» Job: Return the entries below in their exact form, leaving the pictures out.

══ Entries provided ══

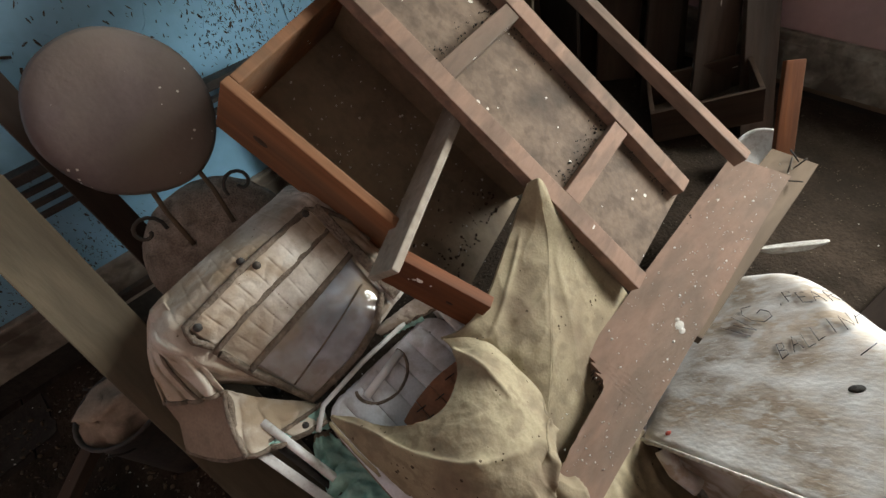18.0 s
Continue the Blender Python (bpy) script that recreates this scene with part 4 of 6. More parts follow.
web([[(0.063, 2.049), (0.093, 1.997), (0.123, 1.937), (0.171, 1.929), (0.167, 1.877), (0.142, 1.833), (0.102, 1.828)],
     [(0.171, 1.929), (0.205, 1.959), (0.246, 1.99), (0.29, 2.006)], [(0.171, 1.929), (0.155, 1.982), (0.144, 2.058)],
     [(0.177, 1.952), (0.203, 1.997), (0.222, 2.052)], [(0.103, 1.938), (0.099, 1.879), (0.089, 1.828), (0.082, 1.728)],
     [(-0.005, 1.889), (0.026, 1.909), (0.073, 1.872), (0.125, 1.893)]], 23, 0.007, 9)
web([[(0.103, 1.705), (0.136, 1.696), (0.189, 1.714)], [(-0.148, 2.108), (-0.122, 2.081), (-0.091, 2.07)], [(-0.067, 1.718), (-0.059, 1.683)]], 25, 0.002, 4)
web([[(-0.31, 2.03), (-0.30, 1.96), (-0.285, 1.90), (-0.25, 1.85)], [(-0.32, 1.94), (-0.27, 1.91), (-0.235, 1.86)], [(-0.31, 1.80), (-0.28, 1.83), (-0.25, 1.86)]], 26, 0.016, 26)
db = bmesh.new()
for k in range(1500):
    u, v = rn.gauss(-0.305, 0.034), rn.gauss(1.89, 0.06)
    if u < WX1 + AW + 0.01:
        continue
    bmesh.ops.create_circle(db, cap_ends=True, segments=6, radius=rn.uniform(0.0006, 0.0028), matrix=Matrix.Translation((u, YW - 0.0192 - 0.002 * rn.random(), v)) @ pose(0, 0, 0, 90, 0, rn.uniform(0, 90)))
tagged(part("soot_stain", db, M_WEB), "black sooty stain on the wall beside the window frame", "stain", kind="stuff")

# ---- timber leaning in the corner ----
def board(name, label, a, b, w, t, material, roll=0.0, category="board", group="", rough=0.004, parent=None, cuts=10):
    """A sawn board from a to b; its width lies level before the roll."""
    a, b = Vector(a), Vector(b)
    m = along(a, b, roll)
    ln = (b - a).length
    bm = box((ln, w, t), (ln / 2, 0, 0), min(0.003, t * 0.2), cuts=cuts, wobble=rough)
    ob = part(name, bm, material, parent)
    ob.matrix_basis = m
    if parent is None:
        tagged(ob, label, category, group)
    return ob

G1 = "boards leaning in the corner"
LB = "dark stained plank leaning upright in the corner of the room"
def trough_box(label, bl, tl, br, depth):
    """A narrow open box standing on end: back, two sides and a top end, its open face to the room."""
    bl, tl, br = Vector(bl), Vector(tl), Vector(br)
    m = facing(bl, tl, br)
    ln, w = (tl - bl).length, (m.inverted() @ br).y
    up = 1 if m.to_3x3().col[2].x > 0 else -1
    c = thing("narrow_box", label, "box", m, G1)
    z0, z1 = sorted((0.0, -up * depth))
    back = -up * depth
    part("back", boxes((0.0, ln - 0.016, 0.013, w - 0.013, min(back, back + up * 0.008), max(back, back + up * 0.008)), bevel=0.001), M_WOODDK, c)
    part("side", boxes((0.0, ln, 0.0, 0.012, z0, z1), bevel=0.002), M_WOODDK, c)
    # this side is paler than the box's other boards
    part("side", boxes((0.0, ln, w - 0.012, w, z0, z1), bevel=0.002), M_POST, c, "side board of paler timber")
    part("end", boxes((ln - 0.015, ln - 0.001, 0.0125, w - 0.0125, z0, z1), bevel=0.002), M_WOODDK, c)
    return c
trough_box("narrow dark brown open box leaning against the blue wall", (-2.08, 1.075, 0.01), (-2.344, 1.222, 1.383), (-2.08, 1.329, 0.01), 0.06)
# also in the near-black, shade-toned timber
board("plank", LB, (-2.16, 1.60, 0.01), (-2.37, 1.57, 1.40), 0.2, 0.02, M_SHADEWOOD, 75, group=G1)
trough_box("tall narrow brown open box standing in the corner", (-2.285, 1.433, 0.01), (-2.345, 1.759, 1.872), (-2.285, 1.64, 0.01), 0.045)
board("plank", LB, (-2.16, 1.83, 0.01), (-2.355, 1.97, 2.06), 0.13, 0.025, M_WOODDK, 60, group=G1)
board("plank", "long dusty plank leaning across the corner of the room", (-1.80, 1.93, 0.01), (-2.345, 2.045, 2.07), 0.09, 0.028, M_POST, 20, group=G1)
board("batten", "long thin pale timber batten leaning in the corner", (-2.28, 1.70, 0.01), (-2.37, 2.02, 1.16), 0.022, 0.022, M_WOODTAN, 20, group=G1)
board("plank", "short wide dark plank leaning in the corner", (-1.98, 1.74, 0.01), (-2.26, 2.0, 0.86), 0.17, 0.02, M_WOODDK, 0, group=G1)
board("plank", LB, (-1.75, 1.68, 0.01), (-2.20, 2.05, 1.45), 0.13, 0.022, M_WOODDK, 4, group=G1)
board("plank", LB, (-1.55, 1.70, 0.01), (-2.05, 2.06, 1.50), 0.14, 0.022, M_WOODDK, -6, group=G1)
board("plank", LB, (-2.2, 1.9, 0.01), (-2.30, 2.05, 1.60), 0.16, 0.02, M_WOODDK, 10, group=G1)
board("plank", LB, (-1.38, 1.72, 0.01), (-1.86, 2.06, 0.98), 0.12, 0.022, M_WOODDK, 0, group=G1)
board("plank", LB, (-1.66, 1.92, 0.01), (-1.9, 2.06, 1.2), 0.15, 0.02, M_WOODDK, 0, group=G1)
board("rail", "reddish timber rail fallen across the pile", (-1.40, 1.178, 0.09), (-2.228, 1.270, 0.487), 0.035, 0.035, M_WOODOR, 10, "board", G1)
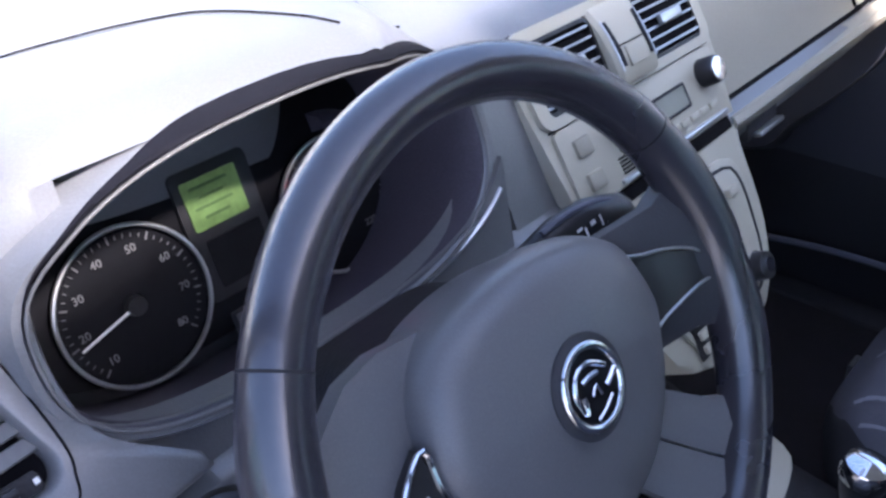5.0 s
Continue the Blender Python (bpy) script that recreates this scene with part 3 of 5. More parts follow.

═══

» Right answer:
18.0 s
Continue the Blender Python (bpy) script that recreates this scene with part 4 of 6. More parts follow.
web([[(0.063, 2.049), (0.093, 1.997), (0.123, 1.937), (0.171, 1.929), (0.167, 1.877), (0.142, 1.833), (0.102, 1.828)],
     [(0.171, 1.929), (0.205, 1.959), (0.246, 1.99), (0.29, 2.006)], [(0.171, 1.929), (0.155, 1.982), (0.144, 2.058)],
     [(0.177, 1.952), (0.203, 1.997), (0.222, 2.052)], [(0.103, 1.938), (0.099, 1.879), (0.089, 1.828), (0.082, 1.728)],
     [(-0.005, 1.889), (0.026, 1.909), (0.073, 1.872), (0.125, 1.893)]], 23, 0.007, 9)
web([[(0.103, 1.705), (0.136, 1.696), (0.189, 1.714)], [(-0.148, 2.108), (-0.122, 2.081), (-0.091, 2.07)], [(-0.067, 1.718), (-0.059, 1.683)]], 25, 0.002, 4)
web([[(-0.31, 2.03), (-0.30, 1.96), (-0.285, 1.90), (-0.25, 1.85)], [(-0.32, 1.94), (-0.27, 1.91), (-0.235, 1.86)], [(-0.31, 1.80), (-0.28, 1.83), (-0.25, 1.86)]], 26, 0.016, 26)
db = bmesh.new()
for k in range(1500):
    u, v = rn.gauss(-0.305, 0.034), rn.gauss(1.89, 0.06)
    if u < WX1 + AW + 0.01:
        continue
    bmesh.ops.create_circle(db, cap_ends=True, segments=6, radius=rn.uniform(0.0006, 0.0028), matrix=Matrix.Translation((u, YW - 0.0192 - 0.002 * rn.random(), v)) @ pose(0, 0, 0, 90, 0, rn.uniform(0, 90)))
tagged(part("soot_stain", db, M_WEB), "black sooty stain on the wall beside the window frame", "stain", kind="stuff")

# ---- timber leaning in the corner ----
def board(name, label, a, b, w, t, material, roll=0.0, category="board", group="", rough=0.004, parent=None, cuts=10):
    """A sawn board from a to b; its width lies level before the roll."""
    a, b = Vector(a), Vector(b)
    m = along(a, b, roll)
    ln = (b - a).length
    bm = box((ln, w, t), (ln / 2, 0, 0), min(0.003, t * 0.2), cuts=cuts, wobble=rough)
    ob = part(name, bm, material, parent)
    ob.matrix_basis = m
    if parent is None:
        tagged(ob, label, category, group)
    return ob

G1 = "boards leaning in the corner"
LB = "dark stained plank leaning upright in the corner of the room"
def trough_box(label, bl, tl, br, depth):
    """A narrow open box standing on end: back, two sides and a top end, its open face to the room."""
    bl, tl, br = Vector(bl), Vector(tl), Vector(br)
    m = facing(bl, tl, br)
    ln, w = (tl - bl).length, (m.inverted() @ br).y
    up = 1 if m.to_3x3().col[2].x > 0 else -1
    c = thing("narrow_box", label, "box", m, G1)
    z0, z1 = sorted((0.0, -up * depth))
    back = -up * depth
    part("back", boxes((0.0, ln - 0.016, 0.013, w - 0.013, min(back, back + up * 0.008), max(back, back + up * 0.008)), bevel=0.001), M_WOODDK, c)
    part("side", boxes((0.0, ln, 0.0, 0.012, z0, z1), bevel=0.002), M_WOODDK, c)
    # this side is paler than the box's other boards
    part("side", boxes((0.0, ln, w - 0.012, w, z0, z1), bevel=0.002), M_POST, c, "side board of paler timber")
    part("end", boxes((ln - 0.015, ln - 0.001, 0.0125, w - 0.0125, z0, z1), bevel=0.002), M_WOODDK, c)
    return c
trough_box("narrow dark brown open box leaning against the blue wall", (-2.08, 1.075, 0.01), (-2.344, 1.222, 1.383), (-2.08, 1.329, 0.01), 0.06)
# also in the near-black, shade-toned timber
board("plank", LB, (-2.16, 1.60, 0.01), (-2.37, 1.57, 1.40), 0.2, 0.02, M_SHADEWOOD, 75, group=G1)
trough_box("tall narrow brown open box standing in the corner", (-2.285, 1.433, 0.01), (-2.345, 1.759, 1.872), (-2.285, 1.64, 0.01), 0.045)
board("plank", LB, (-2.16, 1.83, 0.01), (-2.355, 1.97, 2.06), 0.13, 0.025, M_WOODDK, 60, group=G1)
board("plank", "long dusty plank leaning across the corner of the room", (-1.80, 1.93, 0.01), (-2.345, 2.045, 2.07), 0.09, 0.028, M_POST, 20, group=G1)
board("batten", "long thin pale timber batten leaning in the corner", (-2.28, 1.70, 0.01), (-2.37, 2.02, 1.16), 0.022, 0.022, M_WOODTAN, 20, group=G1)
board("plank", "short wide dark plank leaning in the corner", (-1.98, 1.74, 0.01), (-2.26, 2.0, 0.86), 0.17, 0.02, M_WOODDK, 0, group=G1)
board("plank", LB, (-1.75, 1.68, 0.01), (-2.20, 2.05, 1.45), 0.13, 0.022, M_WOODDK, 4, group=G1)
board("plank", LB, (-1.55, 1.70, 0.01), (-2.05, 2.06, 1.50), 0.14, 0.022, M_WOODDK, -6, group=G1)
board("plank", LB, (-2.2, 1.9, 0.01), (-2.30, 2.05, 1.60), 0.16, 0.02, M_WOODDK, 10, group=G1)
board("plank", LB, (-1.38, 1.72, 0.01), (-1.86, 2.06, 0.98), 0.12, 0.022, M_WOODDK, 0, group=G1)
board("plank", LB, (-1.66, 1.92, 0.01), (-1.9, 2.06, 1.2), 0.15, 0.02, M_WOODDK, 0, group=G1)
board("rail", "reddish timber rail fallen across the pile", (-1.40, 1.178, 0.09), (-2.228, 1.270, 0.487), 0.035, 0.035, M_WOODOR, 10, "board", G1)
5.0 s
Continue the Blender Python (bpy) script that recreates this scene with part 3 of 5. More parts follow.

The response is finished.